- PROBLEM TO WORK ON
Copy every line of the data that contains the string "parts".

◇ ◇ ◇ ◇ ◇

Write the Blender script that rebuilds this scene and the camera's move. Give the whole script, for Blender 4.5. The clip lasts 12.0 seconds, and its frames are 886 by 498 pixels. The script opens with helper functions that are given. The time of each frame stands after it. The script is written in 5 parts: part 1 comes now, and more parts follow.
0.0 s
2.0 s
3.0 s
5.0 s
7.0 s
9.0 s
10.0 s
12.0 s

◇ ◇ ◇ ◇ ◇

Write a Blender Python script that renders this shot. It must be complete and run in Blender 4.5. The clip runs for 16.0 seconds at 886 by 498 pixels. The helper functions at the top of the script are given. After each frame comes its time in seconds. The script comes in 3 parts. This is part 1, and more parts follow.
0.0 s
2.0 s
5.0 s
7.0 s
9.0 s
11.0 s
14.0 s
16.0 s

◇ ◇ ◇ ◇ ◇

- EXERCISE OUTPUT
Write the Blender script that rebuilds this scene and the camera's move. Give the whole script, for Blender 4.5. The clip lasts 12.0 seconds, and its frames are 886 by 498 pixels. The script opens with helper functions that are given. The time of each frame stands after it. The script is written in 5 parts: part 1 comes now, and more parts follow.
Write a Blender Python script that renders this shot. It must be complete and run in Blender 4.5. The clip runs for 16.0 seconds at 886 by 498 pixels. The helper functions at the top of the script are given. After each frame comes its time in seconds. The script comes in 3 parts. This is part 1, and more parts follow.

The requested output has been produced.